__WHAT THE TASK REQUIRES__
Within the entries below, find the portion that opens with the line containing "5. More parts follow." and closes with the line containing "return np.array(v), np.array([(k, (k". Retype that portion exactly and only.

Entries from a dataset
_ _ _ _ _

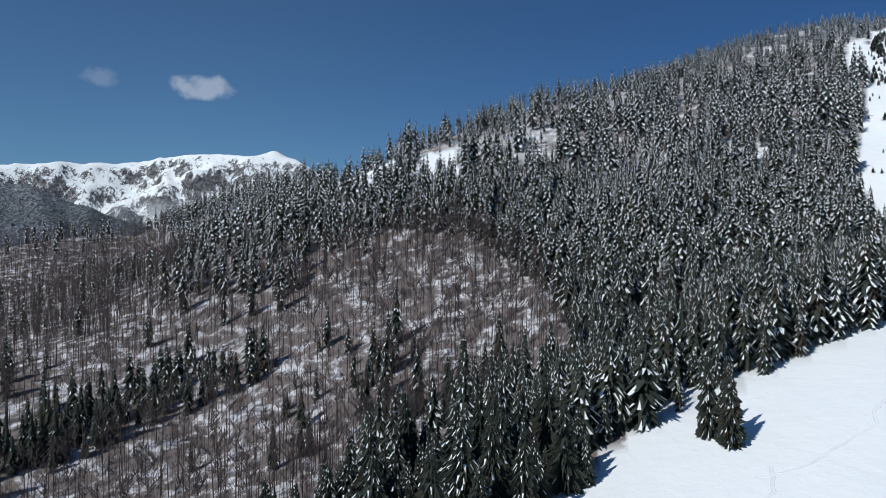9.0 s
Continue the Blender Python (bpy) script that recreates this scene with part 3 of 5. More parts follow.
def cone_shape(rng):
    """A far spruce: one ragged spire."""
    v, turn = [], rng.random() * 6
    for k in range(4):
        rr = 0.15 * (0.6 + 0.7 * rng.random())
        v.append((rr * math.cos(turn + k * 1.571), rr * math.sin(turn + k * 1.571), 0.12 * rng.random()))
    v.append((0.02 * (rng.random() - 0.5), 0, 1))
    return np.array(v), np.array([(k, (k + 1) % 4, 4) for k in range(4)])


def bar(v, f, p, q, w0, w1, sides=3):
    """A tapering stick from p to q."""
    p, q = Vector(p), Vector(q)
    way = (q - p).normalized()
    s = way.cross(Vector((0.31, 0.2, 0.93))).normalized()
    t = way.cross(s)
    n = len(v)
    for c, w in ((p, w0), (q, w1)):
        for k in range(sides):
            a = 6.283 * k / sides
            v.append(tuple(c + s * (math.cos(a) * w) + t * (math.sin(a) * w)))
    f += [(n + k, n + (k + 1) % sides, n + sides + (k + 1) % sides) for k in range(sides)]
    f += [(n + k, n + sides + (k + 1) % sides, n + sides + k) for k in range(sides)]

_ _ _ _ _

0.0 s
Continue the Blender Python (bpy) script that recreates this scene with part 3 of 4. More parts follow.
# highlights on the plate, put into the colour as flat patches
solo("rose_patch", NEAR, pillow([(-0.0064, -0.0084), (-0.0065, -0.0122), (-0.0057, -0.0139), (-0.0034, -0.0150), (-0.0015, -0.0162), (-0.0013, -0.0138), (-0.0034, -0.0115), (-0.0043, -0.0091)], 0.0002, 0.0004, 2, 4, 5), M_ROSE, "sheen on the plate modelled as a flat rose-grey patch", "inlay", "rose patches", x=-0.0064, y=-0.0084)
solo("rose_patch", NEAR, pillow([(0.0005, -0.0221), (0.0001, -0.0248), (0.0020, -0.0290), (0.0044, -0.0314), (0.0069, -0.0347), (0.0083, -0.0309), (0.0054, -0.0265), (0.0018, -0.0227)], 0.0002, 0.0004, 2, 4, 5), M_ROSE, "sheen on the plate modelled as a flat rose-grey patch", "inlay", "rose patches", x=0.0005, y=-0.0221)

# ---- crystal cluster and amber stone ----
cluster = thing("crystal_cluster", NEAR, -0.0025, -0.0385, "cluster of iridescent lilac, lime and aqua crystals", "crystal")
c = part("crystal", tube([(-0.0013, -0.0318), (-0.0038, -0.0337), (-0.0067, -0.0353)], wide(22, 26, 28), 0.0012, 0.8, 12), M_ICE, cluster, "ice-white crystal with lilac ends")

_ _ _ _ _

__ANSWER FOR THIS EXERCISE__
Continue the Blender Python (bpy) script that recreates this scene with part 3 of 5. More parts follow.
def cone_shape(rng):
    """A far spruce: one ragged spire."""
    v, turn = [], rng.random() * 6
    for k in range(4):
        rr = 0.15 * (0.6 + 0.7 * rng.random())
        v.append((rr * math.cos(turn + k * 1.571), rr * math.sin(turn + k * 1.571), 0.12 * rng.random()))
    v.append((0.02 * (rng.random() - 0.5), 0, 1))
    return np.array(v), np.array([(k, (k + 1) % 4, 4) for k in range(4)])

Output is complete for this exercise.